By Vernon Felton
I crane my head around and glare at my brother Mike, who’s lounging in the backseat.
“What?” my brother is all feigned innocence, which just makes it all that much worse.
“Well,” I grate, “Either you’ve got a dead cat in your pants and we’re all just smelling it now or you farted again for, oh, I don’t know, the one-hundredth time this morning. Some of us had our mouths open, man. The least you can do is warn us. We’re family, you owe us that much.”
“Dude, you know I have a flatulence problem.”
My brother says this as if it completely absolves him of all responsibility for his stench, as if he has a congenital condition, like a heart murmur or a sixth toe, that just can’t be helped.
I am annoyed. Well, really, I’m way past annoyed. I was annoyed by his ‘condition’ two days into this road trip. Now, as his evil funk wafts over from the backseat and mingles with the scent of six days worth of soiled jerseys and socks, I am seriously pissed.
My oldest brother, Rob, simply laughs. He shakes his head as he watches the scenery blur by from his spot in the passenger seat. “Seriously, Vernon. Did you really forget? This is how it always goes.”
Rob is right. Our middle brother, Mike, has always had this thing with gas.

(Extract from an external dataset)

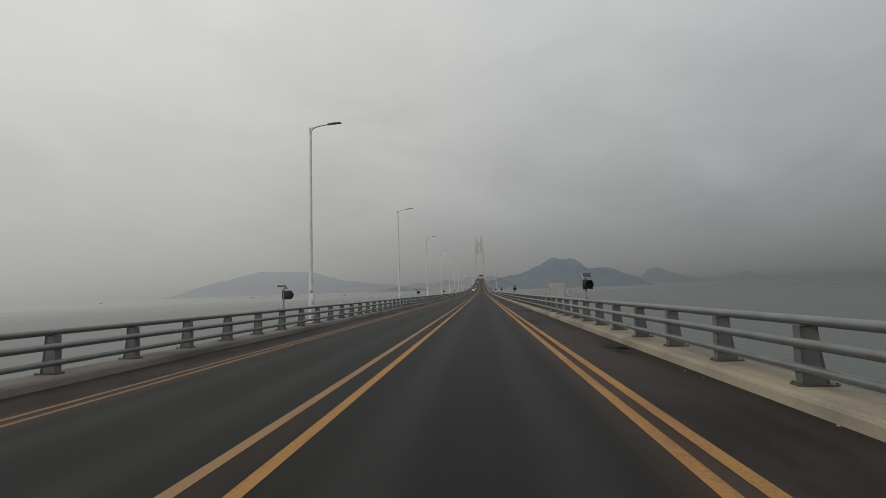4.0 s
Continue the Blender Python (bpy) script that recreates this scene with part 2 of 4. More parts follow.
PAINT = {
    "white": mat("white_car_paint", (0.72, 0.725, 0.73), 0.3, vary=0.05, scale=1.5, fine=8, bump=0.0, coat=0.6),
    "silver": mat("silver_car_paint", (0.48, 0.485, 0.48), 0.32, 0.5, vary=0.06, scale=1.5, fine=8, bump=0.0, coat=0.6),
    "pewter": mat("pewter_car_paint", (0.235, 0.23, 0.226), 0.38, 0.35, vary=0.06, scale=1.5, fine=8, bump=0.0, coat=0.6),
    "dark": mat("dark_blue_grey_car_paint", (0.026, 0.029, 0.037), 0.34, 0.2, vary=0.1, scale=1.5, fine=8, bump=0.0, coat=0.5),
    "charcoal": mat("charcoal_car_paint", (0.026, 0.025, 0.028), 0.34, 0.2, vary=0.1, scale=1.5, fine=8, bump=0.0, coat=0.5),
    "grey": mat("grey_car_paint", (0.085, 0.085, 0.09), 0.3, 0.3, vary=0.08, scale=1.5, fine=8, bump=0.0, coat=0.7),
}


def road_material():
    """Asphalt: dark lanes with paler wheel tracks, brown dirty shoulders, patches and stains."""
    m = bpy.data.materials.new("worn_asphalt")
    m.use_nodes = True
    n, l = m.node_tree.nodes, m.node_tree.links
    b = n["Principled BSDF"]
    co = n.new("ShaderNodeTexCoord")
    sep = n.new("ShaderNodeSeparateXYZ")
    l.new(co.outputs["Object"], sep.inputs[0])

    def mth(op, a, c=None):
        nd = n.new("ShaderNodeMath")
        nd.operation = op
        for i, q in enumerate((a, c)):
            if q is None:
                continue
            if isinstance(q, (int, float)):
                nd.inputs[i].default_value = q
            else:
                l.new(q, nd.inputs[i])
        return nd.outputs[0]

    def noise_at(scale, stretch=(1, 1, 1), detail=4.0):
        mp = n.new("ShaderNodeMapping")
        mp.inputs["Scale"].default_value = stretch
        l.new(co.outputs["Object"], mp.inputs[0])
        nd = n.new("ShaderNodeTexNoise")
        nd.inputs["Scale"].default_value, nd.inputs["Detail"].default_value = scale, detail
        l.new(mp.outputs[0], nd.inputs["Vector"])
        return nd.outputs[0]

    def smooth(v, lo, hi):
        nd = n.new("ShaderNodeMapRange")
        nd.interpolation_type = "SMOOTHSTEP"
        nd.inputs["From Min"].default_value, nd.inputs["From Max"].default_value = lo, hi
        l.new(v, nd.inputs["Value"])
        return nd.outputs[0]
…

It’s his version of a super power. Superman has x-ray vision. Spiderman shoots webs. My brother Mike can fart on command–which, I’ll admit, is a pretty cool party trick. His “gift”, however, was also the source of countless fistfights, wrestling matches and noogies during our youth. Five kids crammed into the back of the Country Squire station wagon, the air filled with Mike’s reek and our screams of protest, fists flying, my dad bellowing for us to shut the hell up. That scene played itself over and over during our childhood. Those were good times. How did I forget about them?
We’re not kids anymore. My older brothers are in their 50s. They wear suits to work. We haven’t wrestled, or battled with nunchucks or fought over who “dealt it” since Jimmy Carter was president.
This, of course, is inevitable. We grow up. We change. Sometimes, however, we also lose things along the way. Families, to put a finer point on it, can drift apart. One of the greatest things about riding, for me at least, is that it’s brought my family back together.
THINGS FALL APART
As the youngest of five children, I was always on the periphery of things. By the time I was old enough to play football or ride a bike or do anything cooler than drool and watch Sesame Street, my siblings were driving cars, perfecting their afros and doing myriad other things that made sense during the 1970s. Most of them left home when I was still in grade school. We grew apart.
I started riding bikes—in the ‘serious’ Lycra shorts and toe-clips kind of way—while I was in junior high and right about then my oldest brother returned from college with a battered Italian road bike of his own. We started road riding and mountain biking together. It was the first thing we ever really shared as equals. Sometime during the `90s, my middle brother asked if he could borrow a bike and tag along. At some point, riding became the one thing that routinely brings us together.
COMING TOGETHER AGAIN
Two weeks ago I sent my brothers an email in which I said I’d soon be traveling the Northwest, riding trails, drinking beer and eating a lot of meat … and would they like to come along for the ride? I didn’t really expect them to take me up on the offer. Who really drops everything, bails on a week of work and drives across three states to accept a vague offer like that? My brothers, apparently. Two of them showed up on my doorstep seven days later, bikes in hand.
The riding, for the record, was outstanding. Every day we covered miles and miles of singletrack that snaked its way through cedar forests or wound along alpine ridges blanketed in wildflowers. There was beer. It was cold. In short, it was everything you dream of in a road trip. But what will probably stick with me most are the things I didn’t anticipate: Entire days spent talking trash, heckling one another on the trail, and remembering what it was that we liked and loathed about one another. We hadn’t spent that much focused time with one another in years. Maybe you experience these moments with your family members all the time, but if my brothers and I didn’t ride bikes together, I don’t know how often we’d actually do those things. I’m not sure how often we’d actually act like family.
You can argue that mountain biking is all about the gear or that mountain biking is all about the rush of riding. There’s merit to both arguments, but while I appreciate both the tech and the trail, I think riding is also, at its core, a very human thing. Sure, you can pedal those miles by yourself, but riding often offers us a means of connecting with other people that can be as profound as the ride itself.
A couple of years from now I doubt I will remember all the names of the trails we rode, the miles we pedaled or the thousands of feet we climbed on our road trip. I know I won’t remember which bikes we were riding. What I will remember, on the other hand, is that my brothers and I spent seven straight days laughing at one another, talking late into the night and rediscovering what it means to be brothers again. I’m grateful for that.